Q - Et vous, vous attendez de savoir ce qu'il va décider pour vous prononcer ?
R - Oui. Tout d'abord, la Constitution n'est pas encore complètement établie. Mettons-la en place, présentons-la, réfléchissons-y et voyons quel est le meilleur moyen, ensuite, de la ratifier. C'est la responsabilité du président de la République que d'en faire le choix.
Q - On parlait d'élargissement tout à l'heure. Il y a un pays qui n'est pas concerné directement par le prochain élargissement, c'est la Turquie, qui est candidate à l'entrée dans l'Union. Il y a un débat là-dessus, vous, vous pensez que la Turquie doit, à terme, entrer dans l'Union européenne ?
R - Je rappellerais que depuis longtemps, depuis 1963, on parle de la vocation européenne de la Turquie. Mais effectivement, nous n'évoquons pas aujourd'hui une entrée de la Turquie comme les autres États membres qui nous rejoignent le 1er mai. Je l'ai dit, il y a des critères très exigeants : sur le plan politique bien sûr avec le respect des Droits de l'Homme, le respect des minorités, la démocratie, les critères économiques et sociaux. Un pays, pour démarrer ces négociations d'adhésion et rejoindre l'Union, doit satisfaire à ces critères
Q - Mais dans l'idée, la Turquie dans l'Union pour vous, c'est une bonne chose ?
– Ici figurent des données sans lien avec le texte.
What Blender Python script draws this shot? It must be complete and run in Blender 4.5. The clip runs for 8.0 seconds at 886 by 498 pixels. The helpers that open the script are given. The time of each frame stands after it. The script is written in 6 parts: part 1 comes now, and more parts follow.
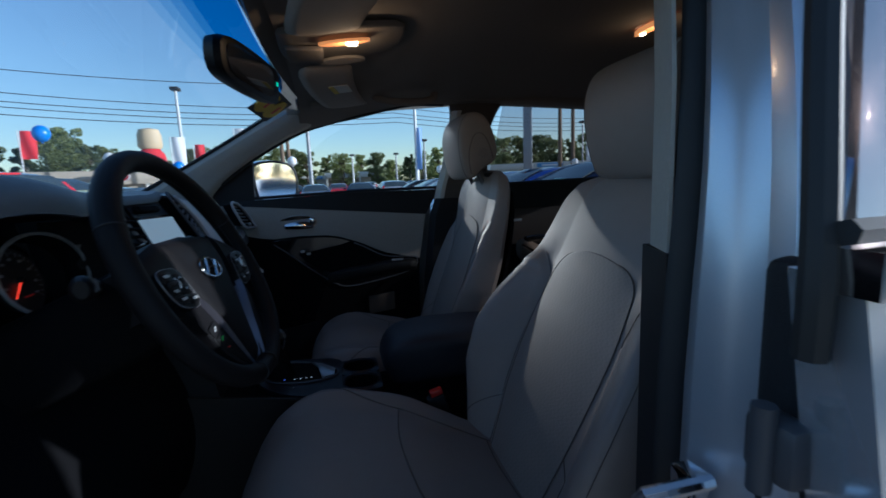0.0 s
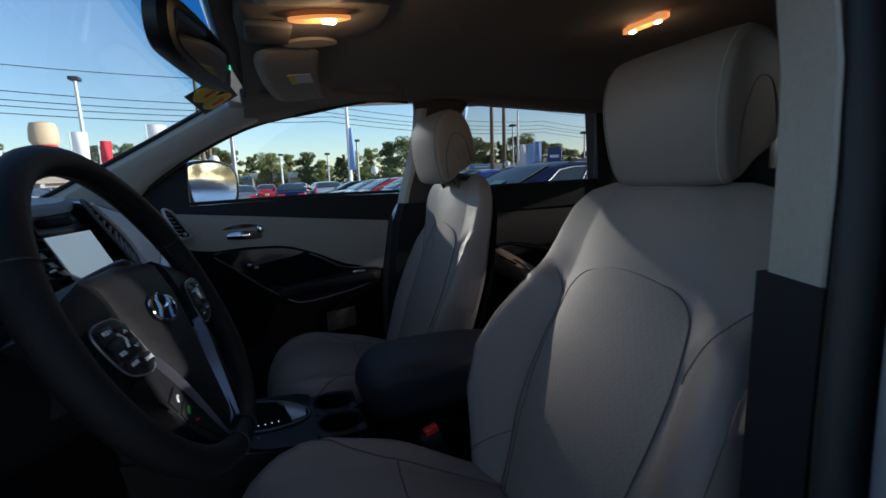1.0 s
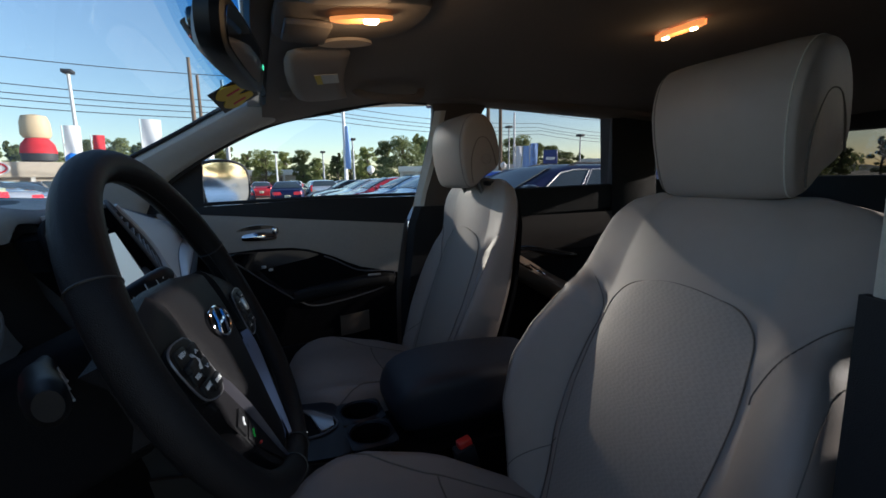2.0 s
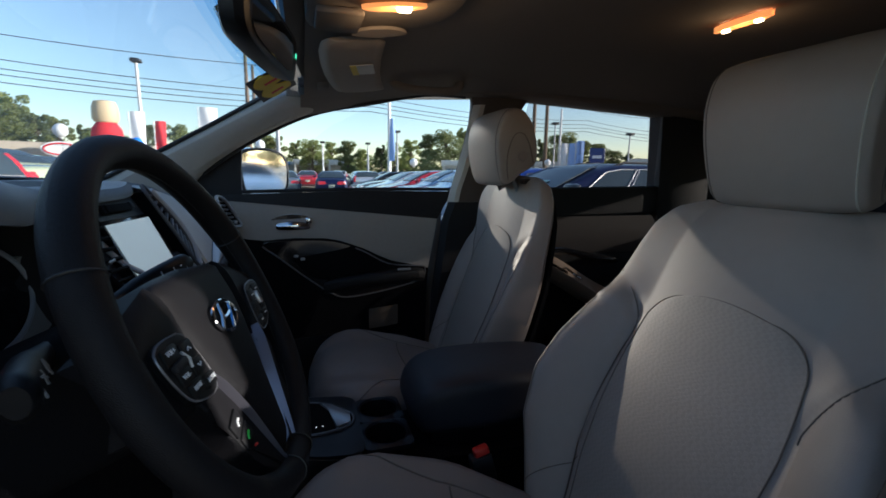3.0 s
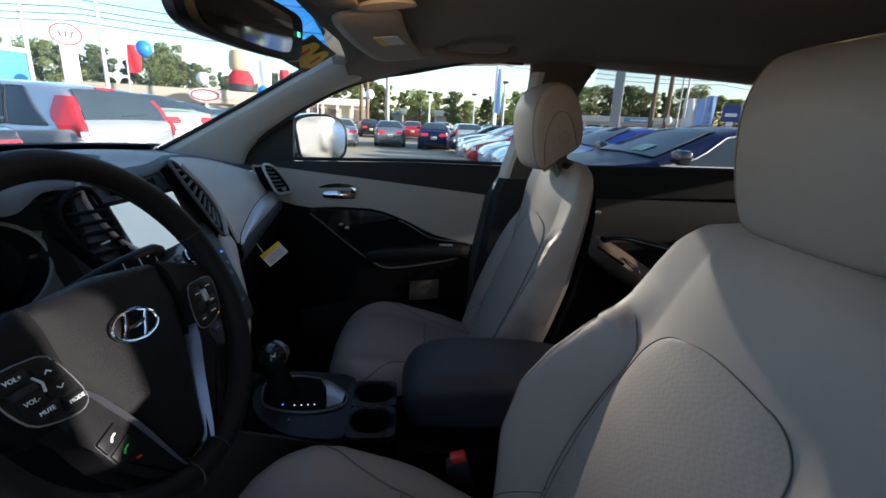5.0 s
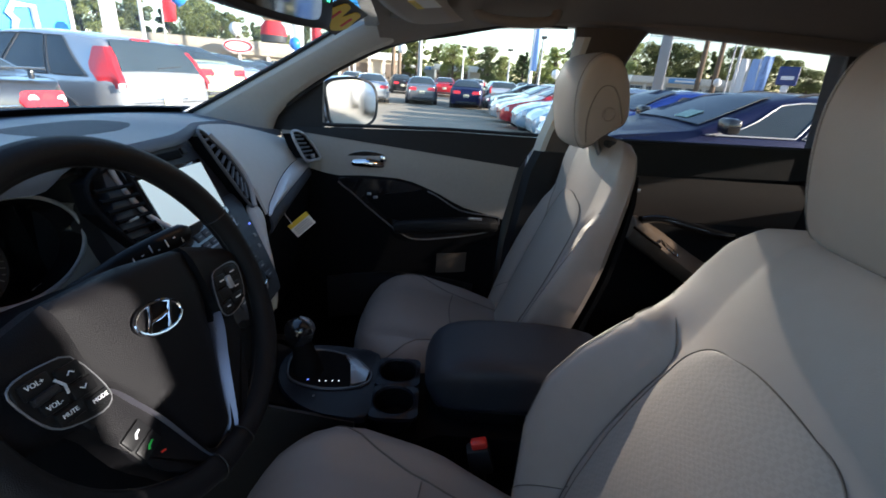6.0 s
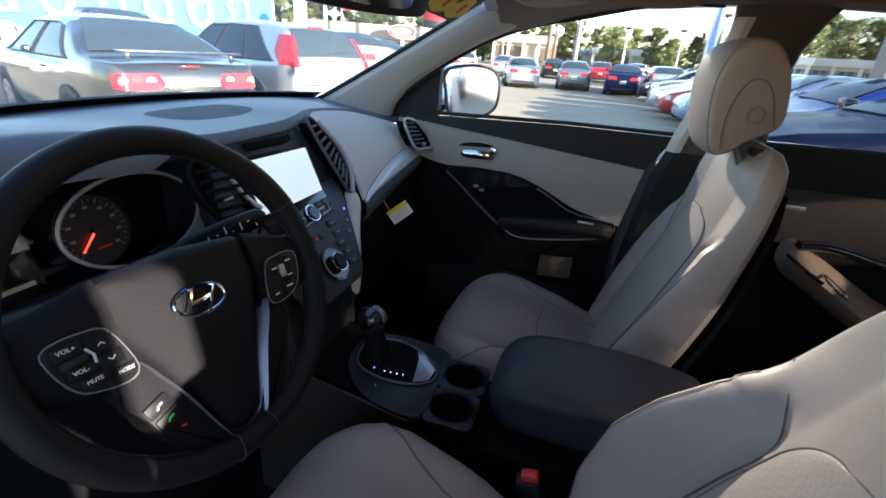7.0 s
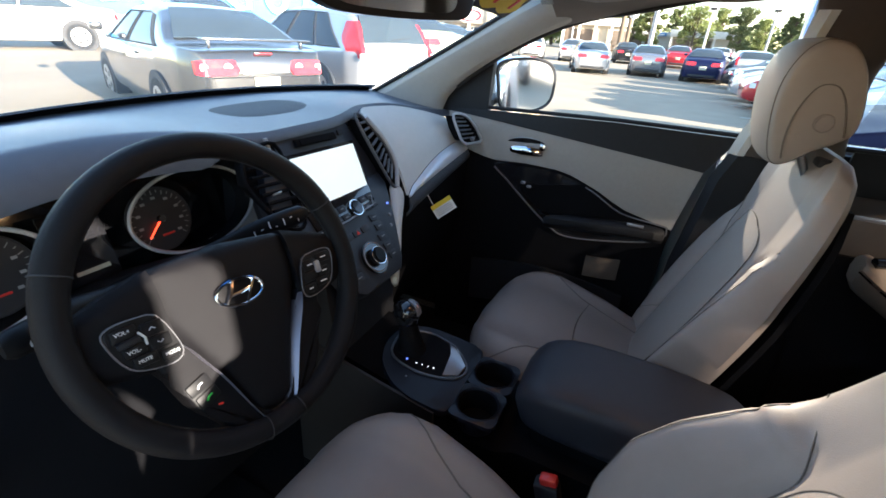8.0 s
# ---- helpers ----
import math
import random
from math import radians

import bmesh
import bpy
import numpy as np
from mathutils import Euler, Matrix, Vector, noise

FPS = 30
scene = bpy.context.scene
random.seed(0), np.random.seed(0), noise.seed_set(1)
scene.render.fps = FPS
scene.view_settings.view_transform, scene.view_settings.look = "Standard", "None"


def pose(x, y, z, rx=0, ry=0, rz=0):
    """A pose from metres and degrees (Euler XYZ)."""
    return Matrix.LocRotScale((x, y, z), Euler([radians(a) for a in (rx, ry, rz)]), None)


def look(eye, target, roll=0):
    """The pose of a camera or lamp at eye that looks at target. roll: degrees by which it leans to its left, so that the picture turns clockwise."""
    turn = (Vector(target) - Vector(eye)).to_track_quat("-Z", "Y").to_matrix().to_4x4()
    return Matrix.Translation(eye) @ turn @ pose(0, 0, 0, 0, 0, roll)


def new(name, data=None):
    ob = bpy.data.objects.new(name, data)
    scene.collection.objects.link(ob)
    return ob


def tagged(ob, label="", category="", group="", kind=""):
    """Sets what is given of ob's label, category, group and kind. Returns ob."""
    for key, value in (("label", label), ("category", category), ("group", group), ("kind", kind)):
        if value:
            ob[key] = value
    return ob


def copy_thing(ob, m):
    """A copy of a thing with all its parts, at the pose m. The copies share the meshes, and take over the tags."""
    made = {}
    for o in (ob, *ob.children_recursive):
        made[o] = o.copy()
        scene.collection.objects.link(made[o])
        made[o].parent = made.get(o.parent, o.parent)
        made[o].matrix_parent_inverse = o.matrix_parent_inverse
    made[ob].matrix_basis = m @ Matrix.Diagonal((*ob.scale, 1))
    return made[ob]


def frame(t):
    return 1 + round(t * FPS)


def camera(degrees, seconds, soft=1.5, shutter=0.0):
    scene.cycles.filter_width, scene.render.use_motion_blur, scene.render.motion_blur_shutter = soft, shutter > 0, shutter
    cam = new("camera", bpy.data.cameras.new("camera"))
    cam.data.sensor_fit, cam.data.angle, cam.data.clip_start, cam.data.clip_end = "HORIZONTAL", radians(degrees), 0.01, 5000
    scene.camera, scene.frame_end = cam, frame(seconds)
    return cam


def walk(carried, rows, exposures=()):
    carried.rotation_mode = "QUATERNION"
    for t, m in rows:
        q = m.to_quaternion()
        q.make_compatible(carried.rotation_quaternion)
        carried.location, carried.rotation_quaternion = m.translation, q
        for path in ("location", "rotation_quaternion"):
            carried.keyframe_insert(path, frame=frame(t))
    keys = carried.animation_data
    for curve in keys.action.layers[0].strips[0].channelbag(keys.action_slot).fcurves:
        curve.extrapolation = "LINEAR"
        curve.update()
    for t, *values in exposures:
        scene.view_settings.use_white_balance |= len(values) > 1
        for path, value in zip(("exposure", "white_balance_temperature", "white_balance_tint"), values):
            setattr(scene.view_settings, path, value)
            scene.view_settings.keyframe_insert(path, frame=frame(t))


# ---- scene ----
cam = camera(89.5, 8.0, soft=1.6, shutter=0.4)
PATH = [
    (0, (-1.037, 0.065, 1.299), (0.886, -0.394, 0.99), -2.4),
    (0.5, (-0.94, 0.082, 1.302), (0.929, -0.554, 0.979), -2.4),
    (1, (-0.877, 0.139, 1.311), (0.956, -0.598, 0.996), -2.1),
    (2.5, (-0.815, 0.207, 1.326), (1.01, -0.549, 1.011), -0.9),
    (3, (-0.804, 0.169, 1.327), (1.074, -0.429, 0.989), 0.9),
    (3.5, (-0.801, 0.102, 1.334), (1.093, -0.394, 0.926), 1.0),
    (4, (-0.797, 0.046, 1.349), (1.116, -0.335, 0.907), 1.0),
    (5.5, (-0.757, -0.03, 1.415), (1.146, -0.122, 0.805), 3.0),
    (6, (-0.732, -0.017, 1.425), (1.133, -0.074, 0.703), 4.0),
    (6.5, (-0.688, -0.047, 1.427), (1.149, 0.196, 0.675), 4.5),
    (7, (-0.66, -0.106, 1.441), (1.093, 0.404, 0.626), 3.9),
    (7.5, (-0.646, -0.136, 1.456), (1.034, 0.511, 0.584), 3.9),
    (8, (-0.65, -0.141, 1.471), (0.99, 0.587, 0.586), 3.6),
]
walk(cam, [(t, look(eye, target, roll)) for t, eye, target, roll in PATH],
     exposures=[(0.0, 0.2, 5100, 8), (1.0, 0.52, 5750, 10), (2.5, 0.8, 6050, 11), (3.5, 0.95, 6100, 11), (5.5, 1.62, 6250, 10), (7.0, 2.20, 6400, 12), (8.0, 2.57, 6650, 12)])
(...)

R - Je crois que l'Union européenne permet de construire une stabilité avec son environnement et qu'il faut analyser les bénéfices qu'on peut tirer dans cette véritable construction, de ce projet pour l'Europe. Je crois que c'est en ces termes-là que l'on doit réfléchir. L'Europe n'est pas seulement de l'économique ou du juridique. C'est aussi un modèle social, une projection dans l'avenir. Et l'Europe de maintenant aura beaucoup évolué dans dix ans, dans quinze ans, au moment où effectivement se posera la question de l'adhésion de nouveaux pays, lorsqu'on saura si oui ou non ils respectent ces valeurs et ces critères qui sont les nôtres, et qui font tout le socle de cette Europe.
Q - Donc ce n'est pas aujourd'hui qu'on saura ce qu'il en est.